**Task description:** Copy exactly the lines that run from the top of the listing to the line containing "return Matrix.LocRotScale((x, y, z), Euler([radians(a)", both ends included, and omit the pictures.

**Given information:**
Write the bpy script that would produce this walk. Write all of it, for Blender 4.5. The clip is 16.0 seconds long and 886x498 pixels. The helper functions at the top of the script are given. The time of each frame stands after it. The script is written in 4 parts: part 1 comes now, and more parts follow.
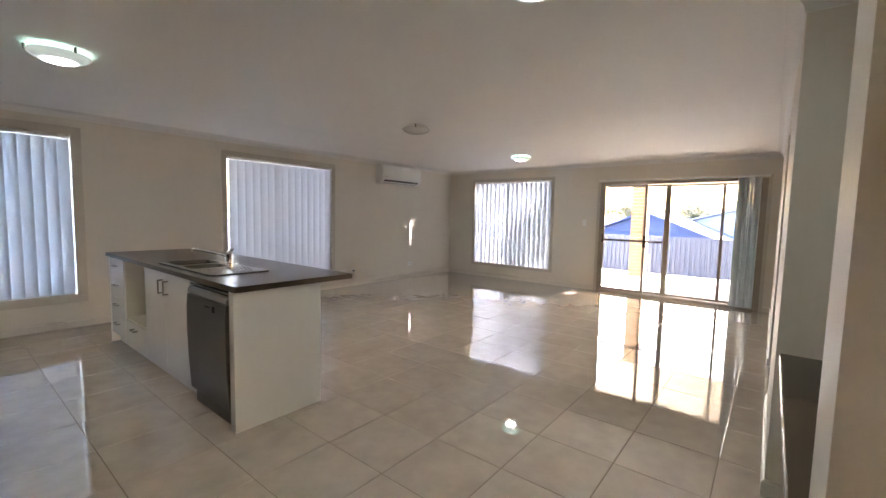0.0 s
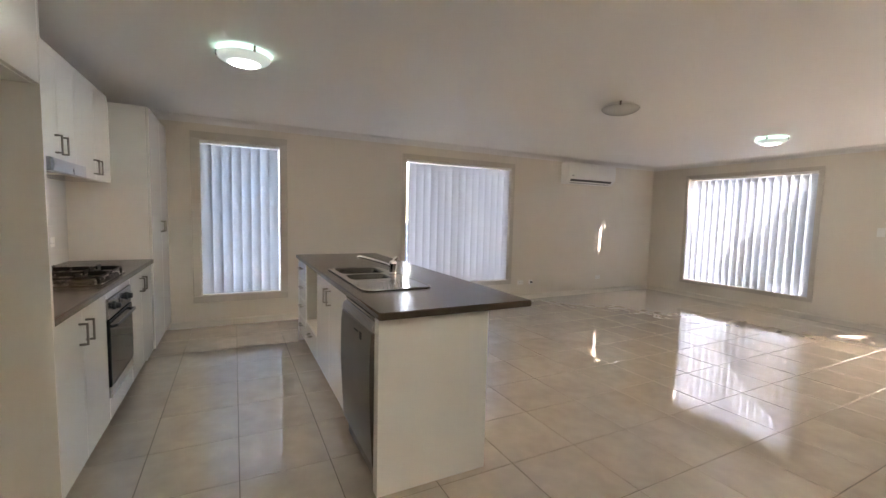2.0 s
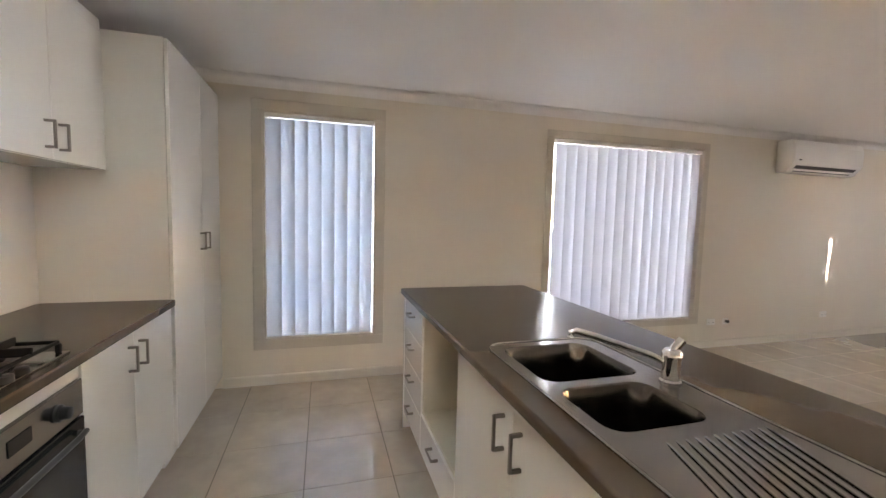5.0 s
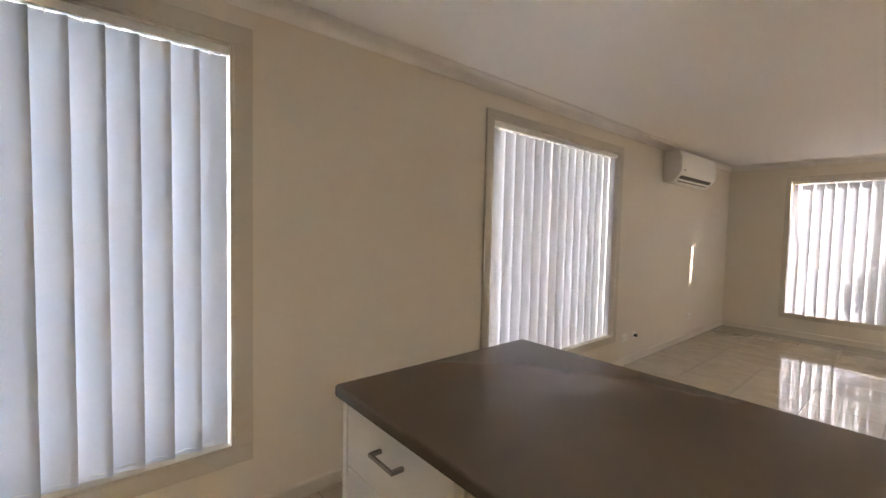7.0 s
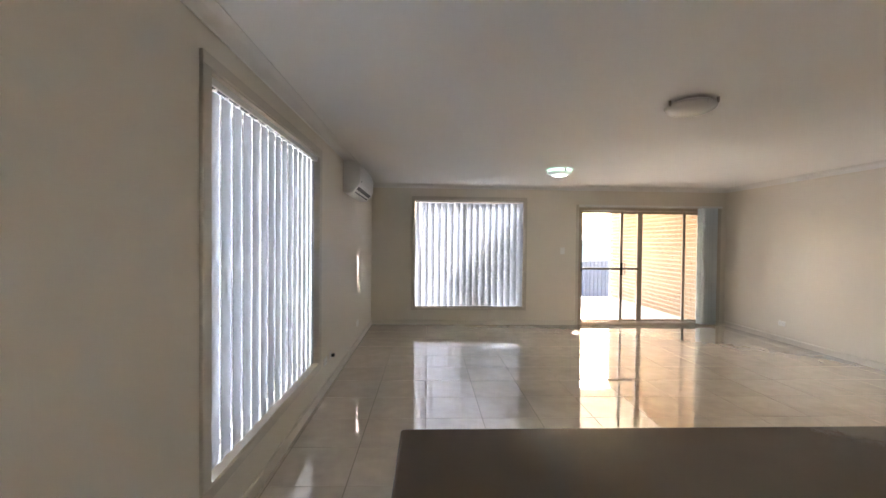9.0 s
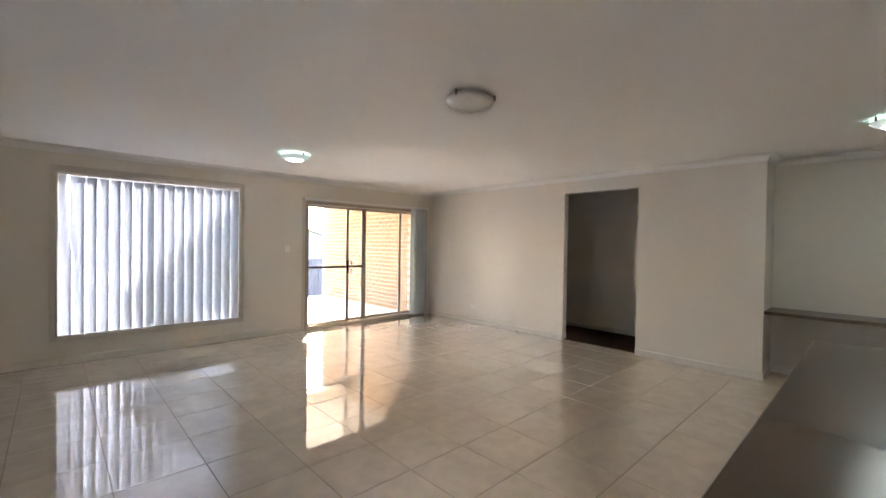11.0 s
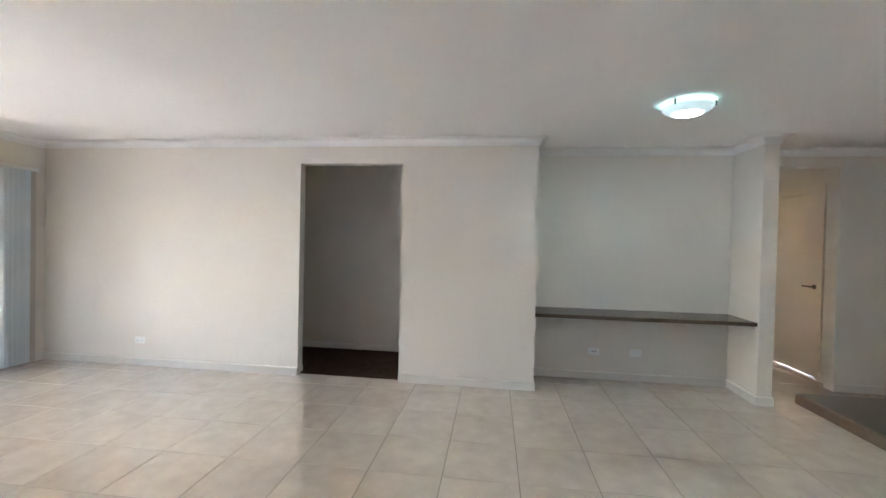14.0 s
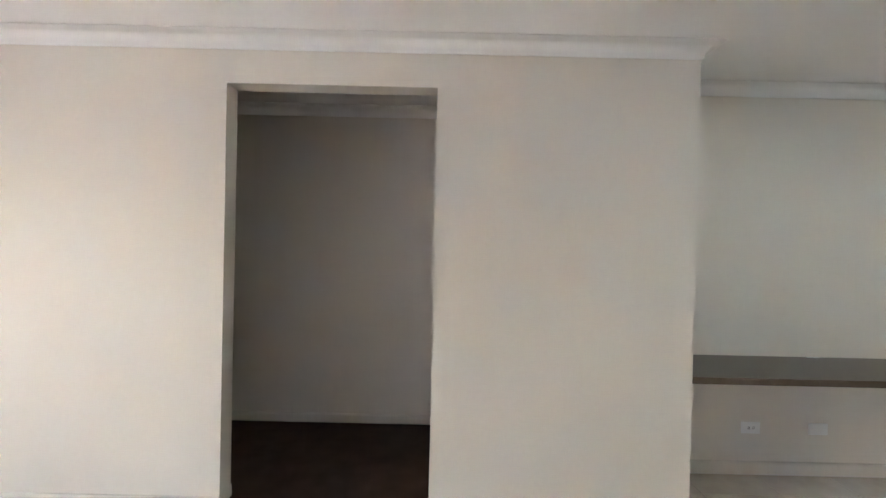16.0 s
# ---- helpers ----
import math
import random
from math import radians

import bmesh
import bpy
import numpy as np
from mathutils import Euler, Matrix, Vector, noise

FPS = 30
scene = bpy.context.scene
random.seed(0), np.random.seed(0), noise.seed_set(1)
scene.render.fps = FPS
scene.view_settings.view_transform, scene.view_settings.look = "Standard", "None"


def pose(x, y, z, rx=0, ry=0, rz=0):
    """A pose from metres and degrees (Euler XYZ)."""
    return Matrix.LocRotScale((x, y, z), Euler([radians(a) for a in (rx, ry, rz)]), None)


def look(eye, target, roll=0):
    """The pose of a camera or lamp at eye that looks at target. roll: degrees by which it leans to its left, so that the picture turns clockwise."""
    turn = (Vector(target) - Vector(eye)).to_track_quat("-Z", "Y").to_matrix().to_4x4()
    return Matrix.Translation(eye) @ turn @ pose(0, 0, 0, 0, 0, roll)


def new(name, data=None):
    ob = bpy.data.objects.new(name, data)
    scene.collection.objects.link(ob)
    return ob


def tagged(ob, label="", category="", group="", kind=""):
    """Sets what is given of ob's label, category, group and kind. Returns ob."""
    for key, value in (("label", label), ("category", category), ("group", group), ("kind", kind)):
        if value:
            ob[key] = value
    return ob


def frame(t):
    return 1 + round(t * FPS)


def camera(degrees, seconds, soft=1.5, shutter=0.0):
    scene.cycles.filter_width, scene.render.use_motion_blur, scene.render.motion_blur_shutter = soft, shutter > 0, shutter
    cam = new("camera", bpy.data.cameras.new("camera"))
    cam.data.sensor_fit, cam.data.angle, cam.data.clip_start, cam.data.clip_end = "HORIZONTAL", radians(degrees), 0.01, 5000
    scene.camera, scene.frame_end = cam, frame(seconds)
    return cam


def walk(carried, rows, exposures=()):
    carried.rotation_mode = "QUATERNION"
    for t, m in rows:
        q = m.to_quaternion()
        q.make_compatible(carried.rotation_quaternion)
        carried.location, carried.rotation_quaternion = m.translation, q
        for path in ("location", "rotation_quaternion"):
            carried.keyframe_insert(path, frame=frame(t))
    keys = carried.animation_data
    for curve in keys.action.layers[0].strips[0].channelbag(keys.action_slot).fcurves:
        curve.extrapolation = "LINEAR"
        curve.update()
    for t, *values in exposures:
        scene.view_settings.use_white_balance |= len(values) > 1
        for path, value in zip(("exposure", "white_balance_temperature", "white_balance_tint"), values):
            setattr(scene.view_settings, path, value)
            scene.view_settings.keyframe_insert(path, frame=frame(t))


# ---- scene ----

**Correct result:**
Write the bpy script that would produce this walk. Write all of it, for Blender 4.5. The clip is 16.0 seconds long and 886x498 pixels. The helper functions at the top of the script are given. The time of each frame stands after it. The script is written in 4 parts: part 1 comes now, and more parts follow.
0.0 s
2.0 s
5.0 s
7.0 s
9.0 s
11.0 s
14.0 s
16.0 s
# ---- helpers ----
import math
import random
from math import radians

import bmesh
import bpy
import numpy as np
from mathutils import Euler, Matrix, Vector, noise

FPS = 30
scene = bpy.context.scene
random.seed(0), np.random.seed(0), noise.seed_set(1)
scene.render.fps = FPS
scene.view_settings.view_transform, scene.view_settings.look = "Standard", "None"


def pose(x, y, z, rx=0, ry=0, rz=0):
    """A pose from metres and degrees (Euler XYZ)."""
    return Matrix.LocRotScale((x, y, z), Euler([radians(a) for a in (rx, ry, rz)]), None)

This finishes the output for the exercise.